“I’m starting with the man in the mirror. I’m asking him to change his ways and no message could’ve been any clearer. If they wanna make the world a better place, take a look at yourself and then make a change.” These Michael Jackson lyrics may be familiar to some. For me, this chorus comes to mind when I’m conducting professional development sessions.
I firmly believe growth happens at the edge of introspection and self-development. I see the value in taking time to objectively learn more about ourselves, specifically “how” and “why” we do what we do. Research has shown the most effective leaders are those who understand themselves, their strengths and vulnerabilities.
Paul Sean Hill, a former flight director and director of mission operations for human spaceflight at NASA, shared that successful leaders may get comfortable with their own reputation. There is the tendency to focus on past personal or professional triumphs or thinking a team’s success is a result of their leadership alone. Continuing down this path may cause leaders to make poorly thought-out decisions, lose the ability to take risks, or become numb to the realities around them. Sometimes, a failure can snap leaders out of these patterns, but even that requires a leader to be honestly introspective and own up to their mistakes.

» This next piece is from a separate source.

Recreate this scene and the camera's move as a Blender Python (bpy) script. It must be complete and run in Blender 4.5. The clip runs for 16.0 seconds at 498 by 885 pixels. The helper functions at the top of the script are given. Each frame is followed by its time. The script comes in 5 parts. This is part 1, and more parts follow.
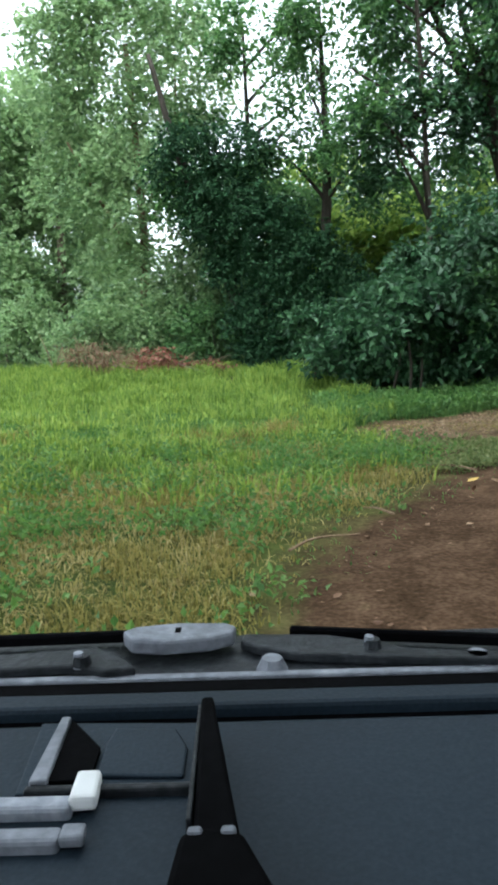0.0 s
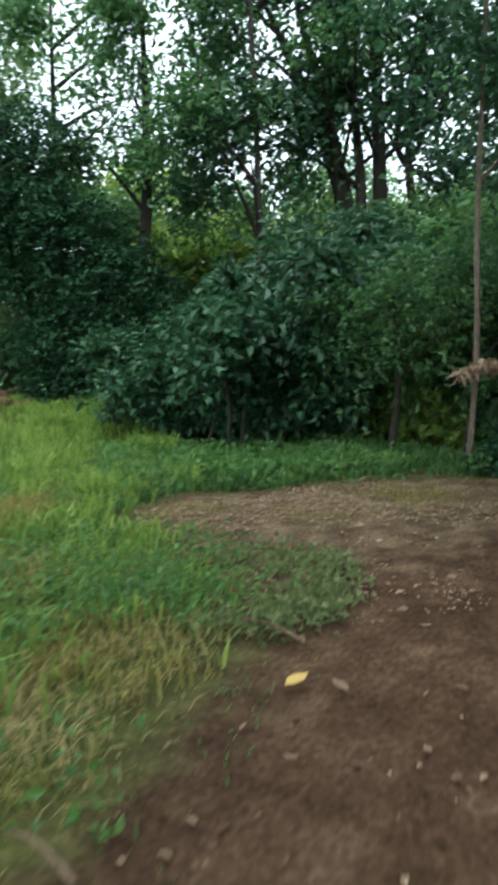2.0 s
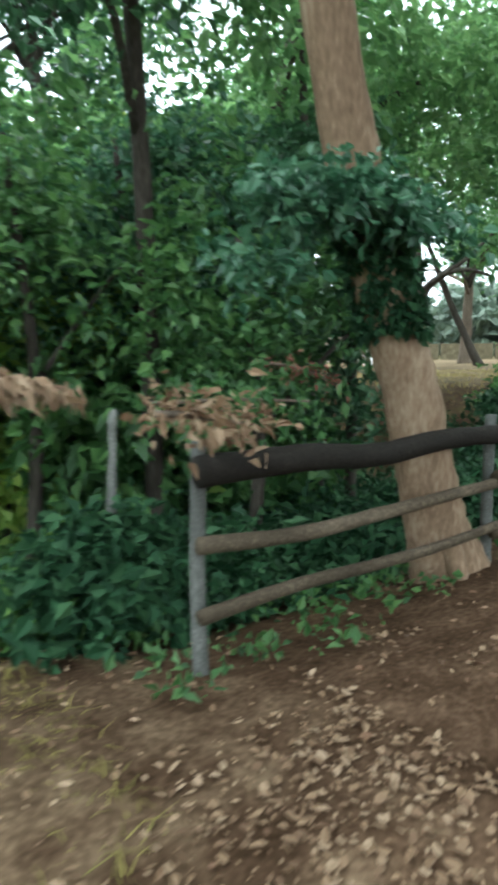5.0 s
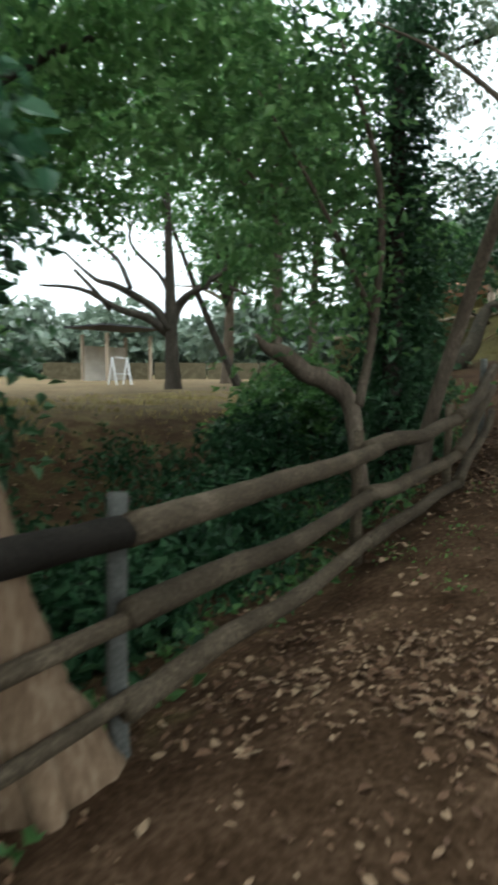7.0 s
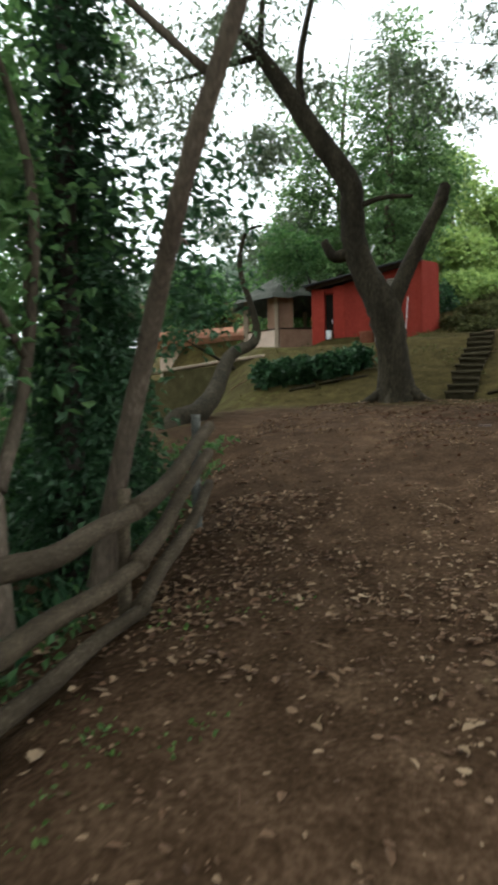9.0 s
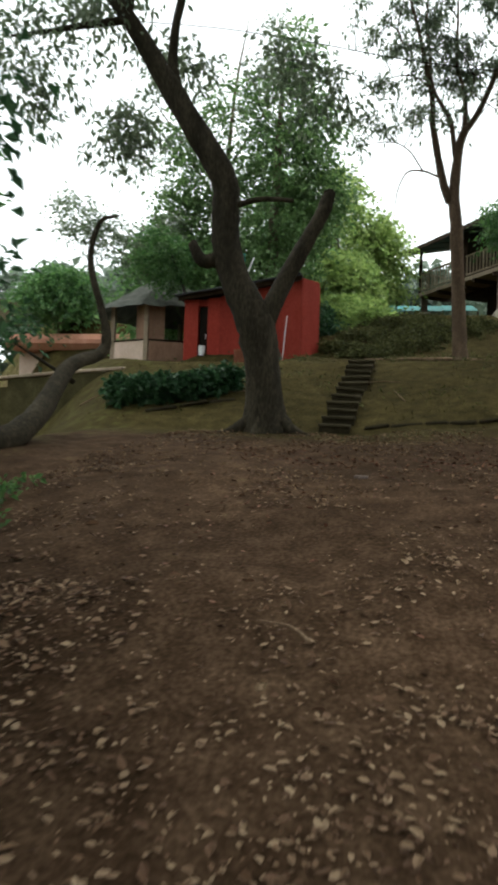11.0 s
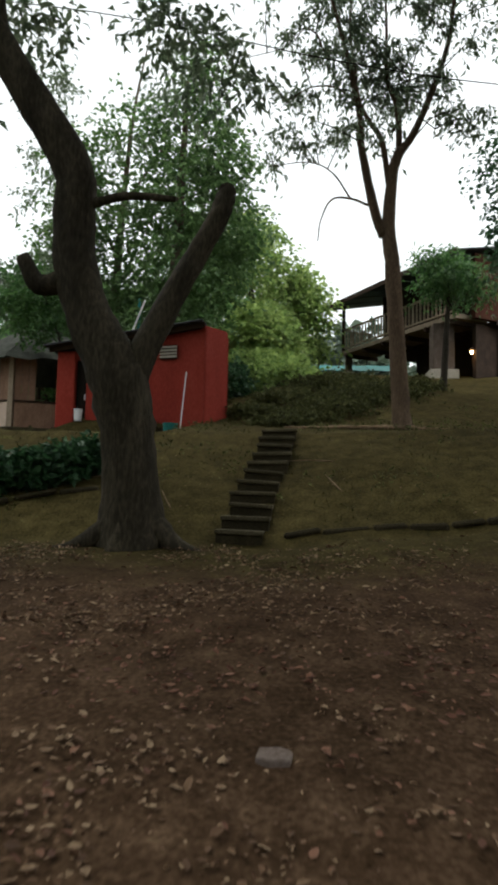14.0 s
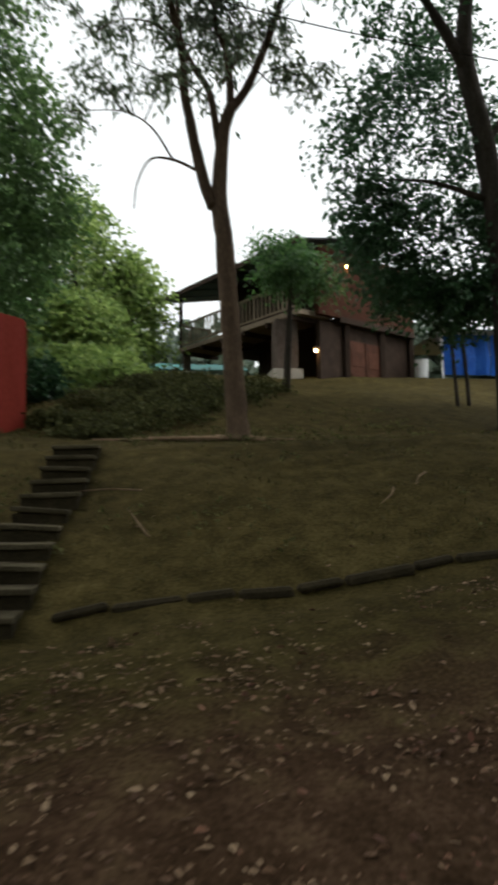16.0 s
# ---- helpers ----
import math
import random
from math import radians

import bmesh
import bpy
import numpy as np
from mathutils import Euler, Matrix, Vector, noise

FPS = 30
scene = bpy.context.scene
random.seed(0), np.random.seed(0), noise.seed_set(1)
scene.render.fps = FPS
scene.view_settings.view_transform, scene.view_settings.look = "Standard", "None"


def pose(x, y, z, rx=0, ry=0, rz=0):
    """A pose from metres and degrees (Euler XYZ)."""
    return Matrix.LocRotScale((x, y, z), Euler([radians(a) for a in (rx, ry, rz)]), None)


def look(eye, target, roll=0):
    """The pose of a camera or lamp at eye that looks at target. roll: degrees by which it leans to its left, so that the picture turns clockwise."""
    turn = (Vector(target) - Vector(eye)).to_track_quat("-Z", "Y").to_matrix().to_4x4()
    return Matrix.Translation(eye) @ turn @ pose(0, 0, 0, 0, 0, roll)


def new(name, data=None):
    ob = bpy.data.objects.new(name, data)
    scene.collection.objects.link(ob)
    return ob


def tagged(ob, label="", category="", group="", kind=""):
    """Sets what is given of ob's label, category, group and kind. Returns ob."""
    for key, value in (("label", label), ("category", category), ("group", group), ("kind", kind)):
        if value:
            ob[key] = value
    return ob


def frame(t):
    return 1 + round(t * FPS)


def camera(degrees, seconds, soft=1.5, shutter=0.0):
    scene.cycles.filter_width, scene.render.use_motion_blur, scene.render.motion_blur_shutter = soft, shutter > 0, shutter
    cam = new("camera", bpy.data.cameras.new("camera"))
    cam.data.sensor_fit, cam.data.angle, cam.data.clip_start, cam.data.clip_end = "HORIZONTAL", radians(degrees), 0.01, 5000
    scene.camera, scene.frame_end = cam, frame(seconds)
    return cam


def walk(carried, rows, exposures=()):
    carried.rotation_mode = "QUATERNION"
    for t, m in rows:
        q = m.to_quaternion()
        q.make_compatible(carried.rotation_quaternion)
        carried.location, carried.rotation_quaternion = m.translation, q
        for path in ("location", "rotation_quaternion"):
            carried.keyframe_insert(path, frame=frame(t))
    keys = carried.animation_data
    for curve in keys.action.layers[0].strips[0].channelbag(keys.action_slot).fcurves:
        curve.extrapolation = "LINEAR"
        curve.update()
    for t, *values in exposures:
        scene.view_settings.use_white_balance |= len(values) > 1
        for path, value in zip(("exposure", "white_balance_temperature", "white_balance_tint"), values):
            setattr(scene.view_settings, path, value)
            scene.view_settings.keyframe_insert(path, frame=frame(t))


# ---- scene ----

I am passionate about helping leaders unlock their leadership potential by performing optimally and finding ways to elevate others along the way. I am excited to say we strive to do just that at the Academy for Advancing Leadership through consultant services and professional development. Time and time again, I encounter leaders who view the assessment process as a waste of time or get fixated on one nuance or another. My approach is to encourage leaders to widen their lenses to avoid taking the bait and missing the cues. As tempting as it may be to spend time defending one’s actions, it is important to remember an assessment provides an accurate representation of a person by highlighting perspectives and differences.
There are no right or wrong answers. There is no good or bad behavioral style. Each leader is unique and has a valuable role within an institution or organization. Good assessments create a robust story of who the leader is, how they are likely to act in a given situation, what motivates them to do what they do, and which ways they demonstrate their acumen. With knowledge from the assessment, leaders may better understand their behaviors related to problem solving, influencing others, emotional intelligence, and otherwise engaging in today’s environments.
More than ever, leaders want and need to get it right. We all know the stakes are so high. The way things were once done will no longer work. Change is what we face. We must be open to continuous introspection to lead effectively.